## [THE EXERCISE]
Beginning with the line that contains "scene.camera, scene.frame_end = cam, frame(seconds)" and ending with the line that contains "scene.view_settings.keyframe_insert(path, frame=frame(t))", reproduce each line exactly; include both and add nothing.

## [DATA]
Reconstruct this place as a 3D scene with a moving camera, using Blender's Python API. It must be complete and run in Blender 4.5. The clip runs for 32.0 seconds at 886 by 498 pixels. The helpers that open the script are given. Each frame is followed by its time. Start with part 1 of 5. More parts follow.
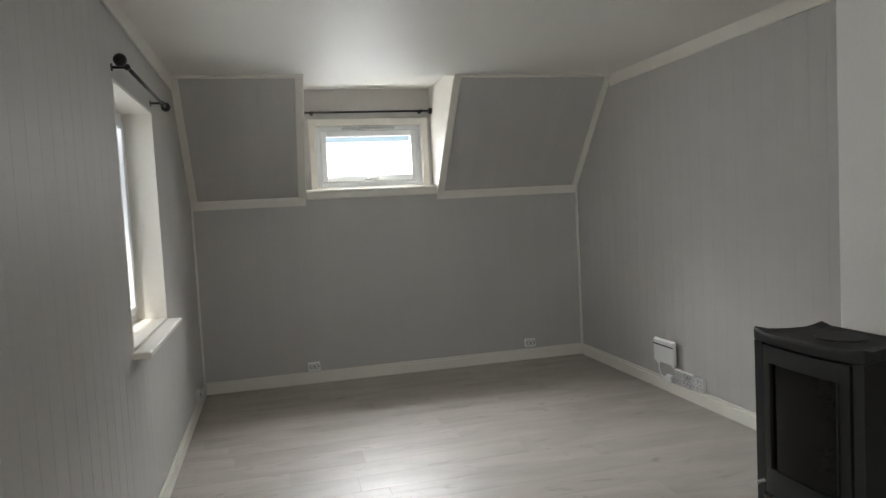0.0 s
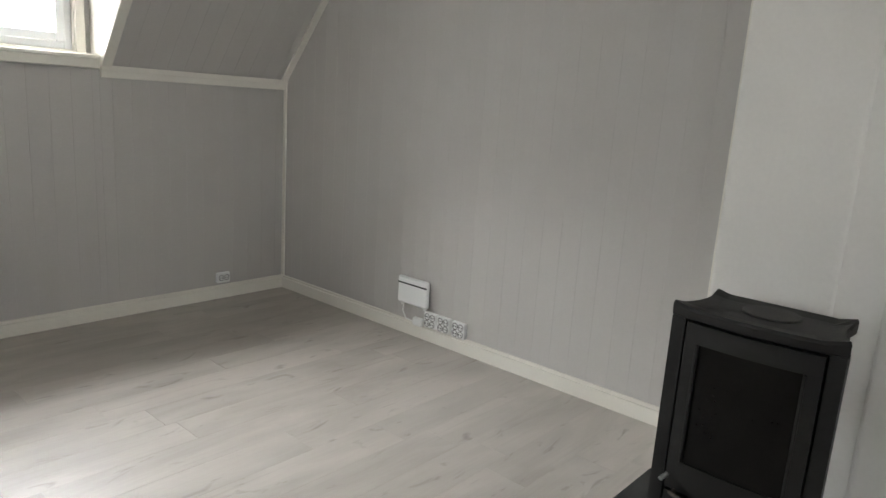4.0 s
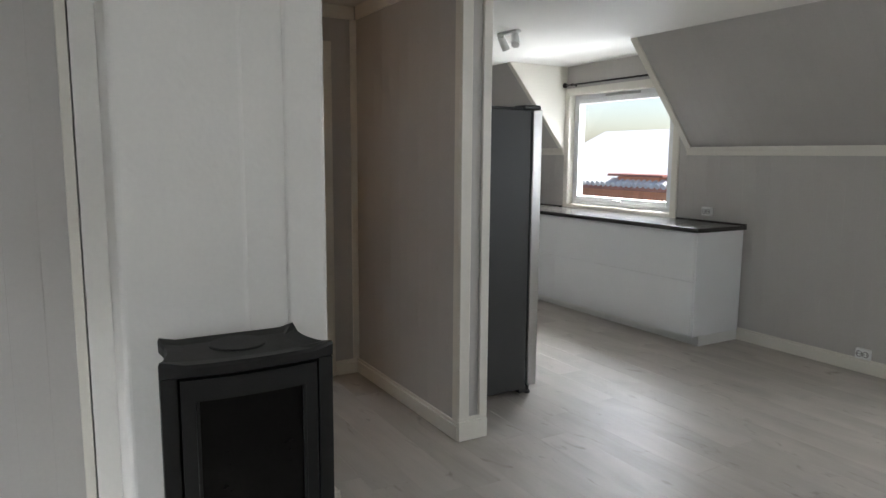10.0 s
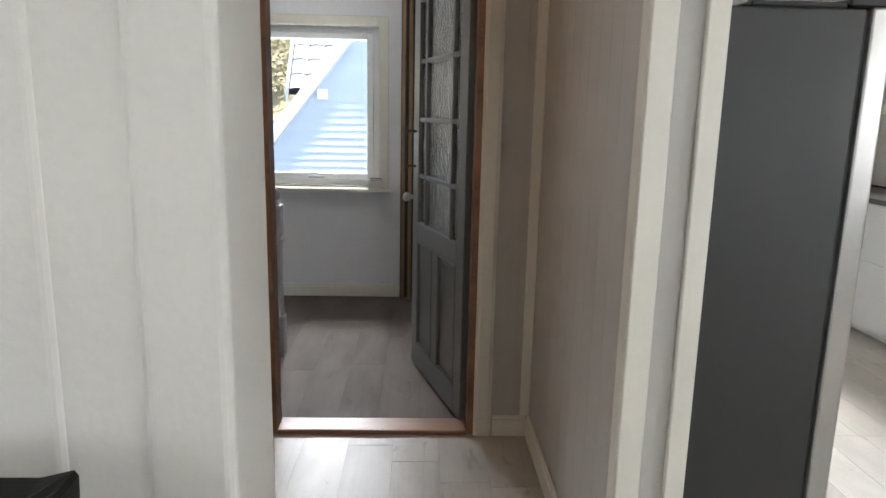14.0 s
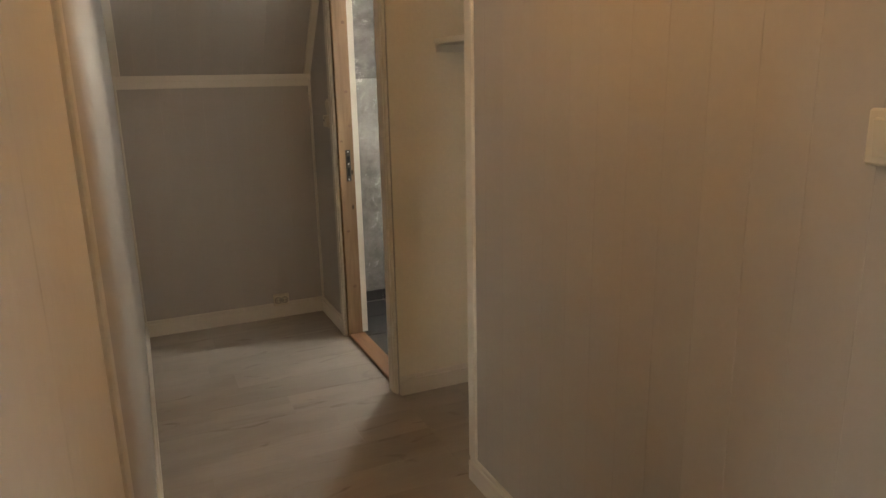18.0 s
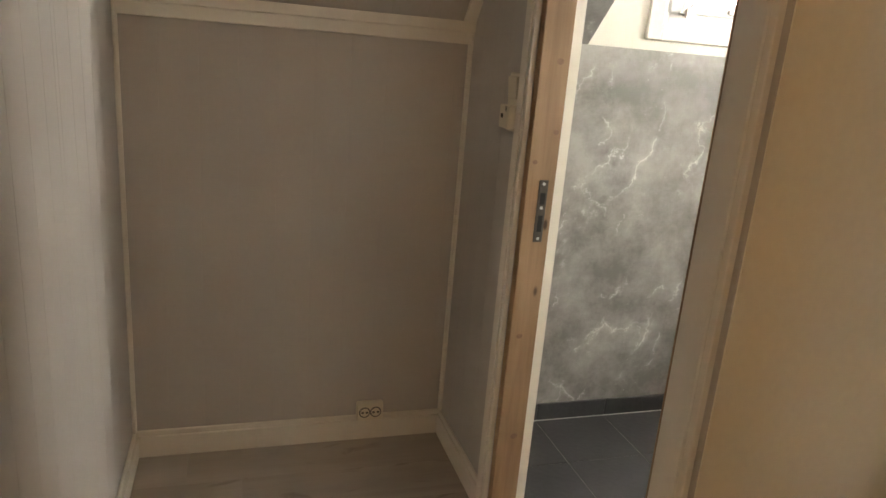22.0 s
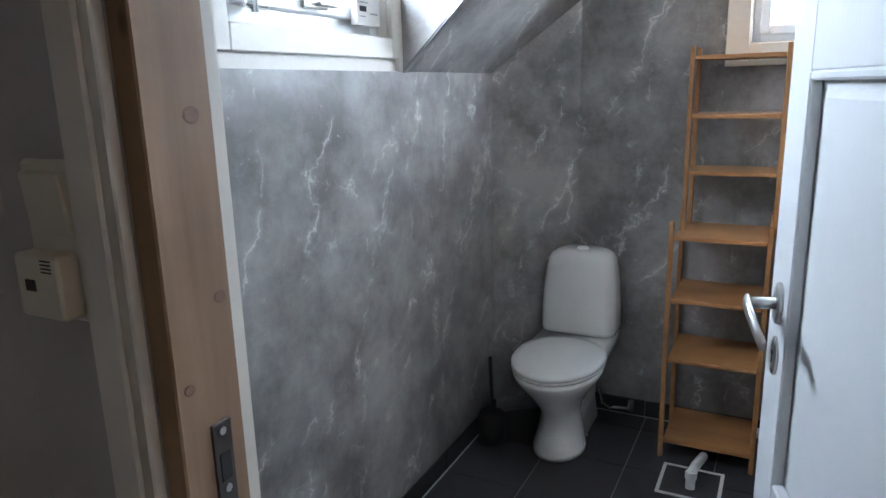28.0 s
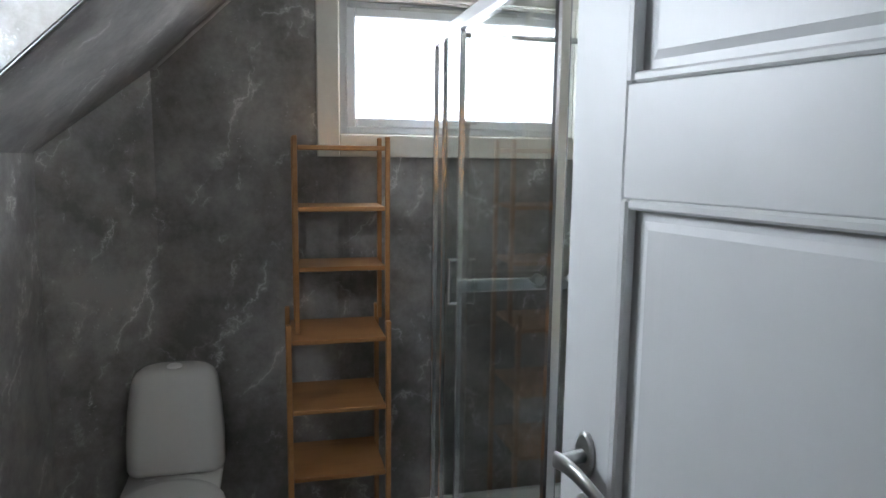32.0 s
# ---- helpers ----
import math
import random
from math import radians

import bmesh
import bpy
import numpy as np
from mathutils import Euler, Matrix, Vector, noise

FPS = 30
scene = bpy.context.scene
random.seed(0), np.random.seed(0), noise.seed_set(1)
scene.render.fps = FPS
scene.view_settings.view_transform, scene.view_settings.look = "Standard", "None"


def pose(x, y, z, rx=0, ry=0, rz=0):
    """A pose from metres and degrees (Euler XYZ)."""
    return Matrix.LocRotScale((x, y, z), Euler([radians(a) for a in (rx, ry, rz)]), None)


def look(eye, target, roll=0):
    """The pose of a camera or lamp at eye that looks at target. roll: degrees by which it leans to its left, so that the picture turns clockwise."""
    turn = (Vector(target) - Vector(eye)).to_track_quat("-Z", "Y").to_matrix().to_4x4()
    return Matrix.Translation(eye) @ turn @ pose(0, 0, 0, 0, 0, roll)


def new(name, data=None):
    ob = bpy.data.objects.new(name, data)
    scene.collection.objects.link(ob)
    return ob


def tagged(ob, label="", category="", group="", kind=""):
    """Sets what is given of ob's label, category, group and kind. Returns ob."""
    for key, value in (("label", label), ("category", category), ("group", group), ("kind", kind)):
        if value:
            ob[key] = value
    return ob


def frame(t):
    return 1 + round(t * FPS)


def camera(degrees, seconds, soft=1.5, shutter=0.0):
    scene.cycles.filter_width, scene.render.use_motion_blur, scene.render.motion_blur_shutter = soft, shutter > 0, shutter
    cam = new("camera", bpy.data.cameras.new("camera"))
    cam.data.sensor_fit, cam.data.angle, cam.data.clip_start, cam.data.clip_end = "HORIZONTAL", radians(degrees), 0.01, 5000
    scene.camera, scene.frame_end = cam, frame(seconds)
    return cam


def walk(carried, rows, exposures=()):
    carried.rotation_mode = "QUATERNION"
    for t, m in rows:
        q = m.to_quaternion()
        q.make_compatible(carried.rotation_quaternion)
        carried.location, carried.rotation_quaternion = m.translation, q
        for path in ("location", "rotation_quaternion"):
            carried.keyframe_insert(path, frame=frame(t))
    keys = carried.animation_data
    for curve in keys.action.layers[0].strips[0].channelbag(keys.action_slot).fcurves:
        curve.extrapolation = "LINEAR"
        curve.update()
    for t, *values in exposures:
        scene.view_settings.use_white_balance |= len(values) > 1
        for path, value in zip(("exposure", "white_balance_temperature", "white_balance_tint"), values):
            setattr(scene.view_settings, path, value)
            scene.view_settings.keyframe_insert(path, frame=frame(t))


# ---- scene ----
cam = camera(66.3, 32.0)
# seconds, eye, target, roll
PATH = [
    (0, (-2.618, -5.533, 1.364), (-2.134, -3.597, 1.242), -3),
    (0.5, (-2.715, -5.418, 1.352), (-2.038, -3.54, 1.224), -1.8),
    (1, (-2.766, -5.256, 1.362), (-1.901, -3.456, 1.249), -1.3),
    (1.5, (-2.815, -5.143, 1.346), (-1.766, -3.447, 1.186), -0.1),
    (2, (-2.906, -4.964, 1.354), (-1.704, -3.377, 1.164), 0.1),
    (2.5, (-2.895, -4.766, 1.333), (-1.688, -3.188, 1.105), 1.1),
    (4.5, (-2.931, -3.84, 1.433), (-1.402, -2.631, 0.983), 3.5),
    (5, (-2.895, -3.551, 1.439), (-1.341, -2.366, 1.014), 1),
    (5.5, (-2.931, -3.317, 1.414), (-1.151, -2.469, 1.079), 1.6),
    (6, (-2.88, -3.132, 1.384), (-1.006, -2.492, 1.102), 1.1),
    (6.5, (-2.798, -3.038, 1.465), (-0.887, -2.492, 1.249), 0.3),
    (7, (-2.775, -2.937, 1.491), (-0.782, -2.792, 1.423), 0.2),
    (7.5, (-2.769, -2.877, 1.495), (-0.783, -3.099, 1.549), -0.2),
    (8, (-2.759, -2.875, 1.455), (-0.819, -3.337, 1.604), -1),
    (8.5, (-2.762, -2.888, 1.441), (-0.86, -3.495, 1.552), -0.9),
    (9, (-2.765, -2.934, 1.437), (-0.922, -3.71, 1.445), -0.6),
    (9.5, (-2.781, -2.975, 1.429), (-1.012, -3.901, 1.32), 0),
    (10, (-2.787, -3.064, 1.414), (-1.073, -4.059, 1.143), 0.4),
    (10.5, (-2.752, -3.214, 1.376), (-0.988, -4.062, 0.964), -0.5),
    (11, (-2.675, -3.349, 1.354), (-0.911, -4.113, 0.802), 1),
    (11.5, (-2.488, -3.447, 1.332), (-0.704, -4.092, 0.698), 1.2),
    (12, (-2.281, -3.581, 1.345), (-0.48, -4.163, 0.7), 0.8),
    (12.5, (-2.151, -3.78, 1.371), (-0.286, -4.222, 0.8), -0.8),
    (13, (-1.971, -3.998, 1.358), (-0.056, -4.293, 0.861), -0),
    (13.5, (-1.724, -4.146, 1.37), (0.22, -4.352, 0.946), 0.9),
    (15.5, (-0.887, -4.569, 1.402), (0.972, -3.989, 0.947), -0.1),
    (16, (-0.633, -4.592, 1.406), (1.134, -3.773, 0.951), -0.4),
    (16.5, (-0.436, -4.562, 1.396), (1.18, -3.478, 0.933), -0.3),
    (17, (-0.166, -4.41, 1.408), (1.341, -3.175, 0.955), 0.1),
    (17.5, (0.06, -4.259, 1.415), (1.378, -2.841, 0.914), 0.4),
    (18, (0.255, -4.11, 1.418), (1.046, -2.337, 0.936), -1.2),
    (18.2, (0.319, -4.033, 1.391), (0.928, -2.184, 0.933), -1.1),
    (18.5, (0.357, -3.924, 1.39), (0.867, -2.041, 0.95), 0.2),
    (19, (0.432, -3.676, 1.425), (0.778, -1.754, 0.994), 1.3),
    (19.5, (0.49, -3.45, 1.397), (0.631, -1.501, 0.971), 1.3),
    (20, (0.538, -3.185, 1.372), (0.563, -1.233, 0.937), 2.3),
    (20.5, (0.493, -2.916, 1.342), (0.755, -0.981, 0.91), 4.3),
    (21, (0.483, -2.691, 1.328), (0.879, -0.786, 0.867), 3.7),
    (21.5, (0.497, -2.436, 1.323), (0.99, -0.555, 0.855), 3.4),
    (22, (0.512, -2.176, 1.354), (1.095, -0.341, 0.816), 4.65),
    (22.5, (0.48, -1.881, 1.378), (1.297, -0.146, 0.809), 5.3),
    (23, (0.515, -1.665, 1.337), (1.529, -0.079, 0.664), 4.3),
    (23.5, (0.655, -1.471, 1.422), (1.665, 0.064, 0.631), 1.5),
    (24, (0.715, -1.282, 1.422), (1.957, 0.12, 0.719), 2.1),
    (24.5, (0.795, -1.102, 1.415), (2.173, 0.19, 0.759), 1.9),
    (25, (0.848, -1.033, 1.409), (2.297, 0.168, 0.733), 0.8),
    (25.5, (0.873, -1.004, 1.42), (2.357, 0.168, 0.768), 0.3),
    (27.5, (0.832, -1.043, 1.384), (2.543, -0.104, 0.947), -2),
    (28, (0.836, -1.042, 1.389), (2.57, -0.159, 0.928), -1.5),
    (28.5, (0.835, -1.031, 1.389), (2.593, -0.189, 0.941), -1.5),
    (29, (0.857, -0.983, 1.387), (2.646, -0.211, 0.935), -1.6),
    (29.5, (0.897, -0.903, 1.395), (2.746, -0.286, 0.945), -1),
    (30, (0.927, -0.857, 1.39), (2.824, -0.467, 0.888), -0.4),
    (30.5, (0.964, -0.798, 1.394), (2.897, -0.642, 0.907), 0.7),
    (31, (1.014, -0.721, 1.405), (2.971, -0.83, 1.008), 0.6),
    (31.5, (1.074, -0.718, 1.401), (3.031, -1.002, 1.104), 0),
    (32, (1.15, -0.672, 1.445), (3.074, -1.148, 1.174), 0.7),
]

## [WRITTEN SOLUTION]
    scene.camera, scene.frame_end = cam, frame(seconds)
    return cam


def walk(carried, rows, exposures=()):
    carried.rotation_mode = "QUATERNION"
    for t, m in rows:
        q = m.to_quaternion()
        q.make_compatible(carried.rotation_quaternion)
        carried.location, carried.rotation_quaternion = m.translation, q
        for path in ("location", "rotation_quaternion"):
            carried.keyframe_insert(path, frame=frame(t))
    keys = carried.animation_data
    for curve in keys.action.layers[0].strips[0].channelbag(keys.action_slot).fcurves:
        curve.extrapolation = "LINEAR"
        curve.update()
    for t, *values in exposures:
        scene.view_settings.use_white_balance |= len(values) > 1
        for path, value in zip(("exposure", "white_balance_temperature", "white_balance_tint"), values):
            setattr(scene.view_settings, path, value)
            scene.view_settings.keyframe_insert(path, frame=frame(t))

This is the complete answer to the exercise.